Um quarto dos portugueses tem a doença
Estima-se que entre 25% e 30% da população portuguesa tenha fígado gordo não alcoólico. Em todo o mundo, os valores de incidência desta doença silenciosa variam entre os 5% e os 40% – tornando-a um dos maiores desafios de saúde pública actuais.
A doença do fígado gordo não alcoólico caracteriza-se pelo excesso de gordura no fígado em pessoas que não bebem álcool ou que o fazem em pequenas quantidades, podendo levar ao aparecimento de problemas como a cirrose hepática ou o cancro no fígado. A equipa liderada por Scott Friedmann acrescenta mesmo que esta é a “causa de cancro que mais cresce em todo o mundo”.
Muitas vezes esta doença resulta do consumo elevado de açúcares e gorduras, conjuntamente com um estilo de vida sedentário, estando muito associada à obesidade.
Ainda assim, é importante notar que esta doença também afecta pessoas mais magras (com um índice de massa corporal inferior a 25), tendo inclusive piores prognósticos nesta população.

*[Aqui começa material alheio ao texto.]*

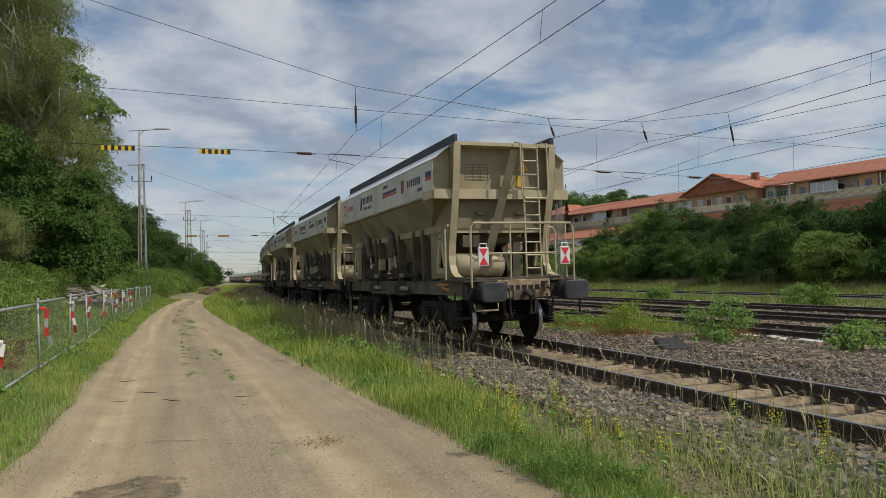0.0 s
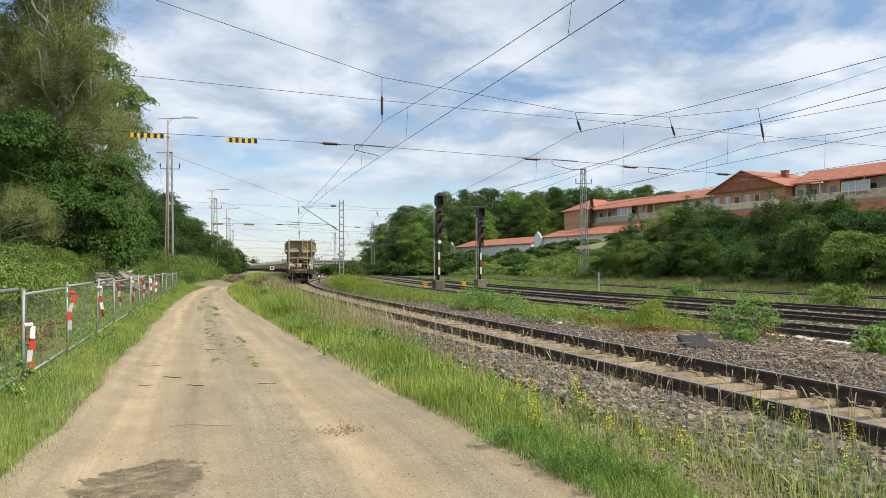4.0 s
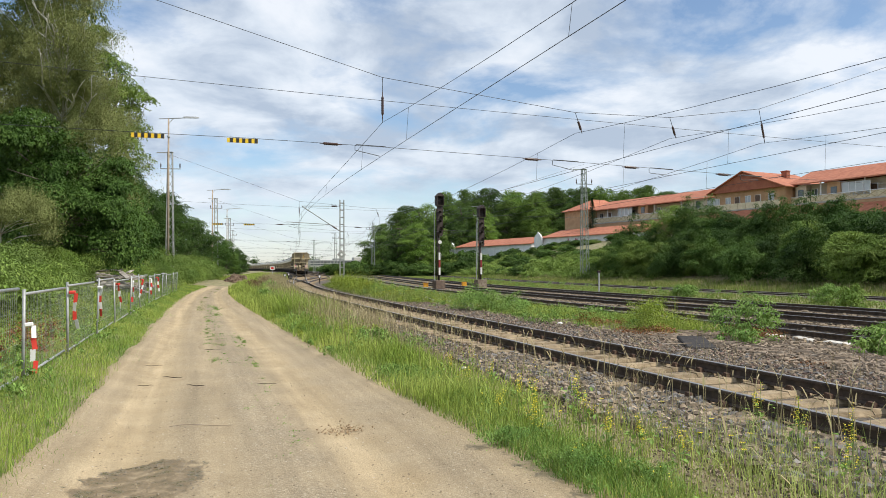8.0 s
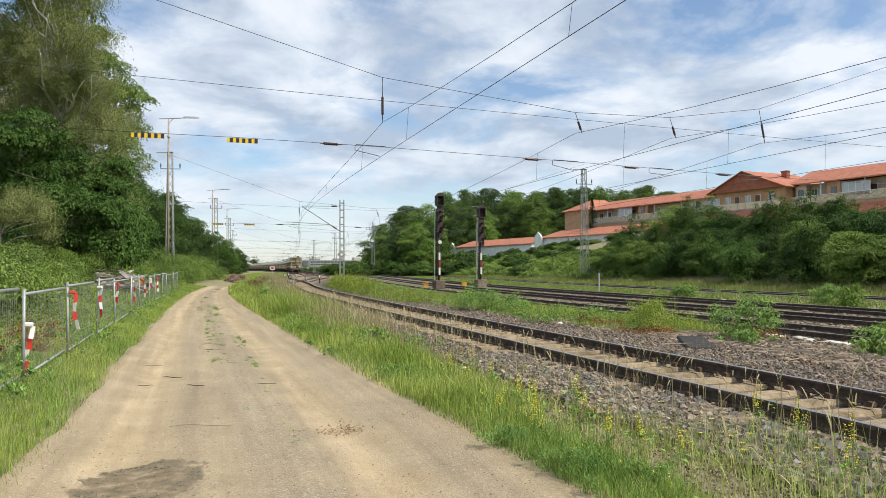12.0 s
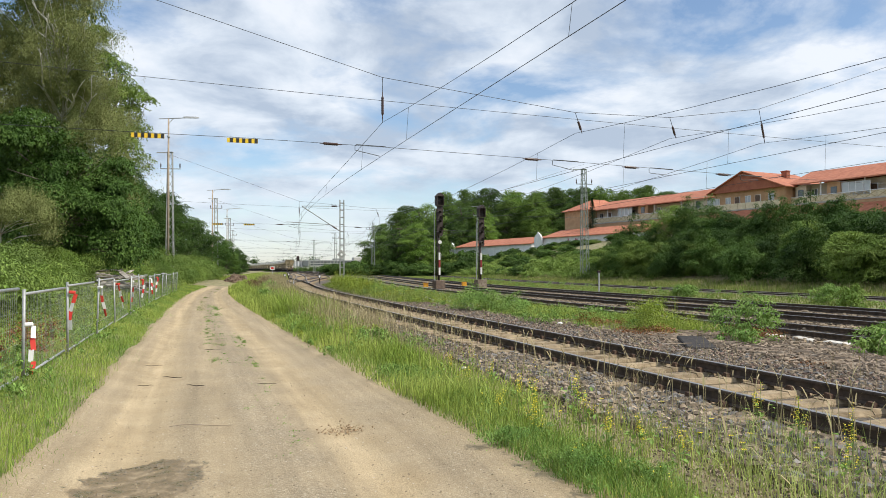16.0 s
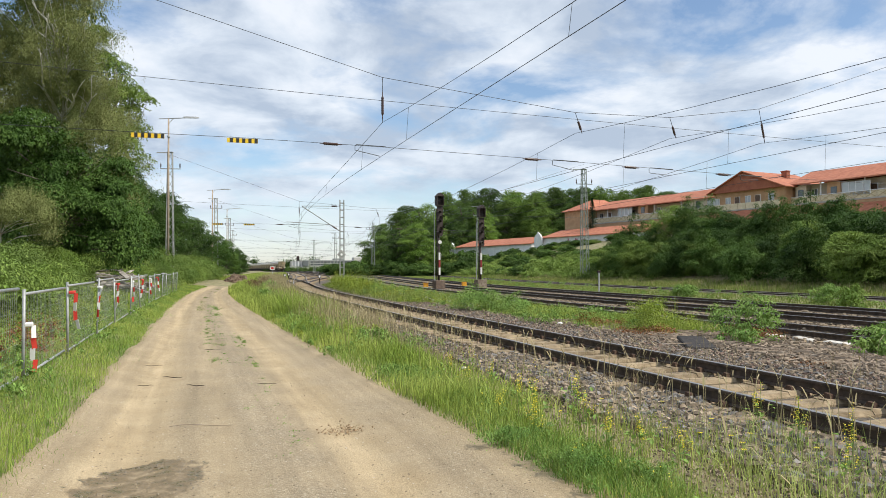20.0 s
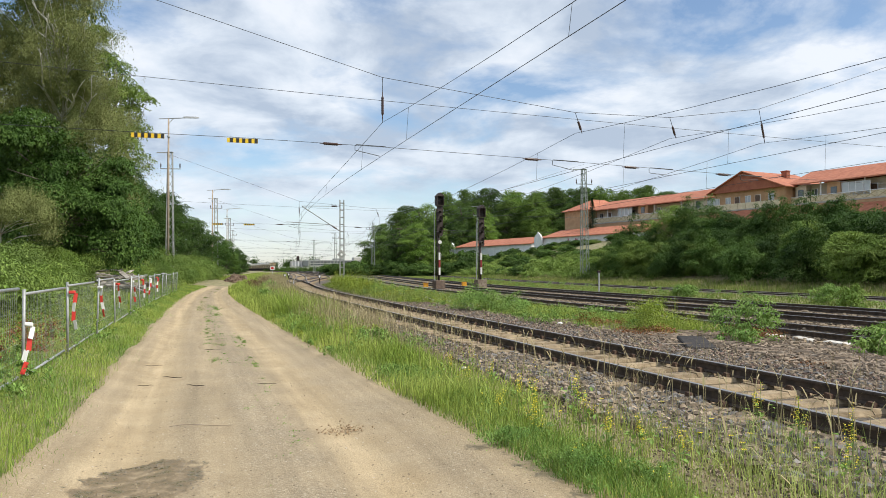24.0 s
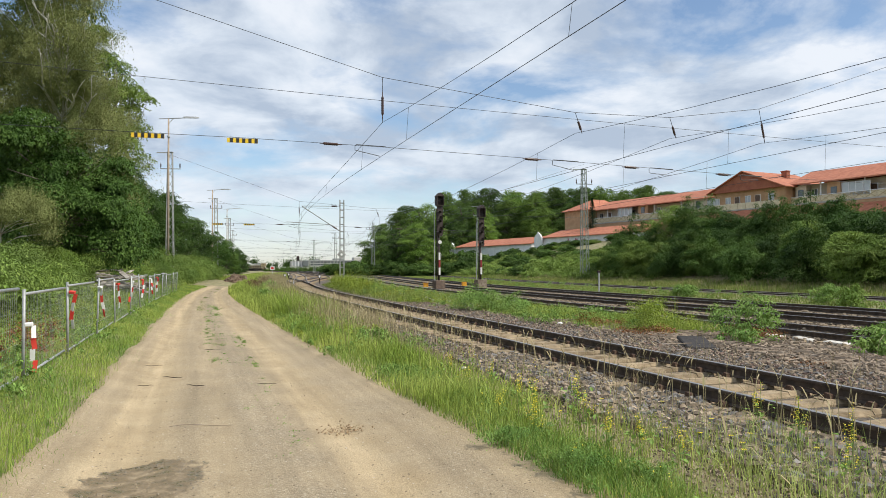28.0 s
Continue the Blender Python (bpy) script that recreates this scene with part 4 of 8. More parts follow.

Há ainda uma outra preocupação comummente referida: as crianças. Paulo Oliveira, investigador do Centro de Neurociências e Biologia Celular da Universidade de Coimbra e coordenador de um projecto europeu dedicado à doença do fígado gordo não alcoólico, destacava ao PÚBLICO, em 2019, o aumento das crianças até aos 12 anos diagnosticadas com a doença: “O facto de cada vez mais crianças terem fígado gordo não alcoólico sugere que estamos na presença de uma bomba-relógio para a saúde pública.”
Voltar a testar a molécula
A investigação científica nesta área tem dado contributos importantes para a prevenção do fígado gordo e na forma como ela afecta o nosso corpo, mas o conhecimento sobre as fases mais adiantadas da doença continua a ser menor.
Esta nova investigação liderada pela Escola de Medicina Icahn acrescenta novos dados para estas fases mais avançadas da doença, nas quais a presença de fibroses no fígado é mais notória. A descoberta desta rede de proteínas que comunicam entre si reforça também a hipótese de que, nos últimos estágios do fígado gordo, o processo de cicatrização acelera – fruto da comunicação entre estes 68 receptores, ou pelo menos entre parte deles.
Apesar das dúvidas que persistem sobre o funcionamento deste mecanismo, que continuará a ser esmiuçado, os investigadores já começaram a trabalhar com especialistas em química da mesma universidade para optimizar os inibidores do receptor NTRK3 – o tal que funcionou em ratos – e realizar mais testes em modelos animais com fígado gordo não alcoólico, antes de poderem avançar para os ensaios em humanos (que ainda demorarão vários anos).